Discipline: Technology and Engineering
Subcategory: Civil/Mechanical/Manufacturing Engineering
Bryant Rodriugez - Florida Agricultural & Mechanical University
Co-Author(s): Sean Psulkowski, Florida State University, Tallahassee; Dr. Tarik Dickens, Florida Agricultural & Mechanical University
This work describes the use of additive processing, design, and intelligent manufacturing, facilitated by collaborative robotics, to understand the linkages between process-structure-property relationships further. As the greater research community has gravitated towards knowledge-based design, in-situ monitoring provides real-time information concerning the processing of polymeric and semi-reinforced composite structures. Moreover, the necessity for multifunctionality and structural health monitoring capabilities has been underscored since the advent of third-generation composite structures. The following method outlines a closed-loop integration of both strategies in which iterative machine learning governs the placement and process parameters of novel mechanoluminescence smart material embedded in a polymeric structure. Thermomechanical simulation and in-situ sensing establish a priori knowledge to which to train a neural network for the placement, orientation, and printing conditions for smart sensor embedment to maximize sensing efficiency and part performance. The devised experiment utilizes compact tension standards to study the effect of printed weld lines across these generated polymer combinations, targeting the orthotropic properties inherent to additive assemblages. Experimental results i) expand the material library of smart material within additive processing, detailing fabrication criteria and characterization to standardize future applications, and ii) enrich the knowledge pool of digital design discovery via iterative machine learning. Therefore, the capabilities of cyber-physical systems for multifunctional composite fabrication are showcased and augmented through machine learning-driven design generation and executed with collaborative robotic agents to capture holistic process data. Future research involves utilizing the synergy of these ideas to evolve significantly more consistent additive manufacturing quality control informed by dynamic print defect detection and subsequent compensation.
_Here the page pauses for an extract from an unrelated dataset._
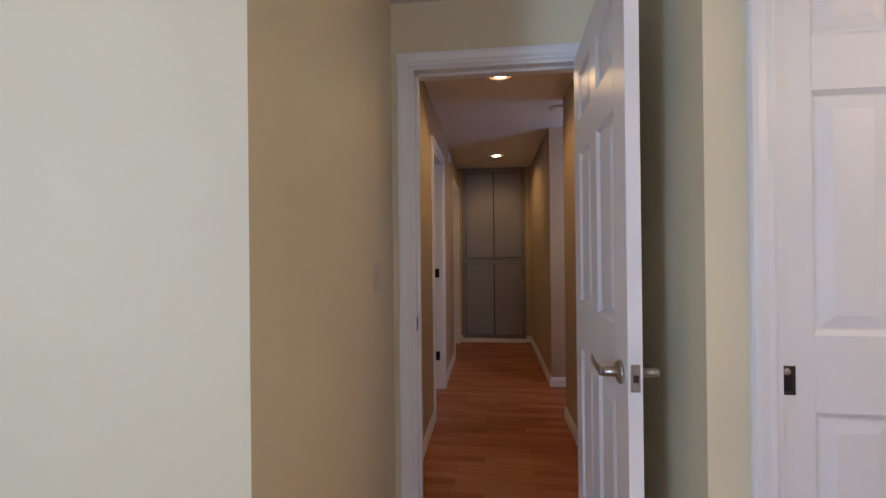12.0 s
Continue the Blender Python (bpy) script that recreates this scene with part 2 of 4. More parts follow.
def setting(name, bm, material, label="", category=""):
    return tagged(mesh(name, bm, material), label, category, kind="structure")


# ---- the rooms ----
XW, XC, XE = -1.49, -0.725, 4.345       # vanity wall, closet front, east wall
YN, YS, YB, YD = 3.62, -0.832, -1.175, -1.95   # headboard wall, wardrobe wall, pocket door wall, hall door wall
RIDGE, SLOPE, XR = 3.105, 0.254, 1.43
SOFFIT = 2.363
T = 0.12


def ceil_z(x):
    return RIDGE - SLOPE * abs(x - XR)


def gable(name, x0, x1, y0, y1, low, holes, material, label):
    """A wall along x under the vault, from y0 to y1, with holes (xa, xb, za, zb)."""
    cuts = sorted({x0, x1, XR, *[h[0] for h in holes], *[h[1] for h in holes]})
    cuts = [c for c in cuts if x0 <= c <= x1]
    bm = bmesh.new()
    for a, b in zip(cuts, cuts[1:]):
        m = (a + b) / 2
        bands = [h for h in holes if h[0] <= m <= h[1]]
        z = low
        for h in sorted(bands, key=lambda q: q[2]):
            if h[2] > z + 0.001:
                box(bm, a, b, y0, y1, z, h[2])
            z = h[3]
        prism(bm, [(a, z), (b, z), (b, ceil_z(b) + 0.05), (a, ceil_z(a) + 0.05)], 1, y0, y1)
    return setting(name, bm, material, label, "wall")


WIN1, WIN2 = (-0.235, 0.625, 0.62, 2.08), (3.115, 4.03, 0.62, 2.08)
gable("wall_north", XC - 0.77 - T, XE + T, YN, YN + T, 0, [WIN1, WIN2], CREAM, "cream painted gable wall with two windows")
# wardrobe wall and the header beam over the vanity alcove, in one plane
gable("wall_south", XW - T, XE + T, YS - T, YS, 0, [(XW - T - 0.01, 1.095, -0.1, SOFFIT)], CREAM, "cream painted gable wall with a header")
setting("wall_east", boxed(XE, XE + T, YS, YN, 0, ceil_z(XE) + 0.03), CREAM, "plain cream painted wall", "wall")
setting("wall_niche", boxed(1.095, 1.095 + T, YD, YS - T, 0, SOFFIT), CREAM, "cream painted side wall of the entry niche", "wall")
bm = bmesh.new()
DOOR2 = (-0.673, 0.006, 2.066)
box(bm, XW - T, DOOR2[0], YB - T, YB, 0, SOFFIT), box(bm, DOOR2[1], 0.158, YB - T, YB, 0, SOFFIT), box(bm, DOOR2[0], DOOR2[1], YB - T, YB, DOOR2[2], SOFFIT)
setting("wall_pocket_door", bm, CREAM, "cream painted wall with a pocket door", "wall")
setting("wall_niche_right", boxed(0.158 - T, 0.158, YD, YB - T, 0, SOFFIT), CREAM, "cream painted side wall of the entry niche", "wall")
DOOR3 = (0.257, 1.008, 2.075)
# runs on past the niche and above the ceilings, unseen, to block stray sun
bm = bmesh.new()
box(bm, -1.25, DOOR3[0], YD - T, YD, 0, SOFFIT + 0.1), box(bm, DOOR3[1], 2.385, YD - T, YD, 0, SOFFIT + 0.1), box(bm, DOOR3[0], DOOR3[1], YD - T, YD, DOOR3[2], SOFFIT + 0.1)
setting("wall_hall_door", bm, CREAM, "cream painted wall with the hall doorway", "wall")
setting("wall_west", boxed(XW - T, XW, YB - T, 3.62, 0, ceil_z(XW) + 0.03), CREAM, "cream painted wall behind the vanity", "wall")
CL = (2.325, 3.435, 2.035)
bm = bmesh.new()
box(bm, XC - T, XC, 0.75, CL[0], 0, ceil_z(XC) + 0.03), box(bm, XC - T, XC, CL[1], YN, 0, ceil_z(XC) + 0.03), box(bm, XC - T, XC, CL[0], CL[1], CL[2], ceil_z(XC) + 0.03)
box(bm, XW, XC - T, 0.75, 0.75 + T, 0, ceil_z(XC) - 0.1)
setting("wall_closet", bm, CREAM, "cream painted closet wall with sliding doors", "wall")
# the vaulted ceiling
bm = bmesh.new()
for s, xe in ((1, XE + T), (-1, XW - T)):
    prism(bm, [(XR, RIDGE), (xe, ceil_z(xe)), (xe, ceil_z(xe) + 0.12), (XR, RIDGE + 0.12)], 1, YS - T, YN + T)
setting("ceiling", bm, CEIL, "white painted vaulted ceiling", "ceiling")
setting("ceiling_soffit", boxed(XW - T, 1.215, YD - T, YS - T, SOFFIT, SOFFIT + 0.12), CEIL, "flat white soffit over the entry niche", "ceiling")

# hall
HXL, HXR, HYE = 1.085, 0.11, -5.83
HC = 2.375
bm = bmesh.new()
D1, D2 = (-3.88, -3.22), (-5.72, -5.0)
for a, b in ((YD - T, D1[1]), (D1[0], D2[1]), (D2[0], HYE)):
    box(bm, HXL, HXL + T, b, a, 0, HC)
for a, b in (D1, D2):
    box(bm, HXL, HXL + T, a, b, 2.05, HC)
setting("wall_hall_left", bm, HALLTAN, "tan painted hall wall with two doorways", "wall")
bm = bmesh.new()
box(bm, HXR - T, HXR, -3.3, YD - T, 0, HC), box(bm, HXR - 1.2, HXR, HYE, -4.02, 0, HC)
setting("wall_hall_right", bm, HALLTAN, "tan painted hall wall with a side passage", "wall")
setting("wall_hall_passage", boxed(HXR - 1.32, HXR - 1.2, -4.02, -3.3 + T, 0, HC), HALLTAN, "tan painted wall closing the side passage", "wall")
setting("wall_hall_passage_side", boxed(HXR - 1.2, HXR - T, -3.3, -3.3 + T, 0, HC), HALLTAN, "tan painted side of the passage", "wall")
setting("wall_hall_end", boxed(-0.1, HXL + T, HYE - T, HYE, 0, HC), HALLTAN, "tan painted end wall of the hall", "wall")
setting("ceiling_hall", boxed(HXR - 1.35, HXL + 1.3, HYE - T, YD - T, HC, HC + 0.1), CEIL, "flat white hall ceiling", "ceiling")
bm = bmesh.new()
box(bm, HXL + 1.2, HXL + 1.3, HYE - T, YD - T, 0, HC), box(bm, HXL + T, HXL + 1.2, HYE - T, HYE, 0, HC), box(bm, HXL + T, HXL + 1.2, -4.6, -4.5, 0, HC)
setting("wall_side_rooms", bm, HALLTAN, "tan painted walls of the rooms off the hall", "wall")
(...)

Funder Acknowledgement(s): My research is funded by an NSF CREST HBCU-RISE grant awarded to Dr. Tarik Dickens.
Faculty Advisor: Tarik Dickens, firstname.lastname@example.org
Role: My role in this research involved developing and implementing the collaborative robotic systems and several sensors utilized. In addition, I worked on the training, development, and implementation of the neural network used in the study and running experiments for validation and data acquisition.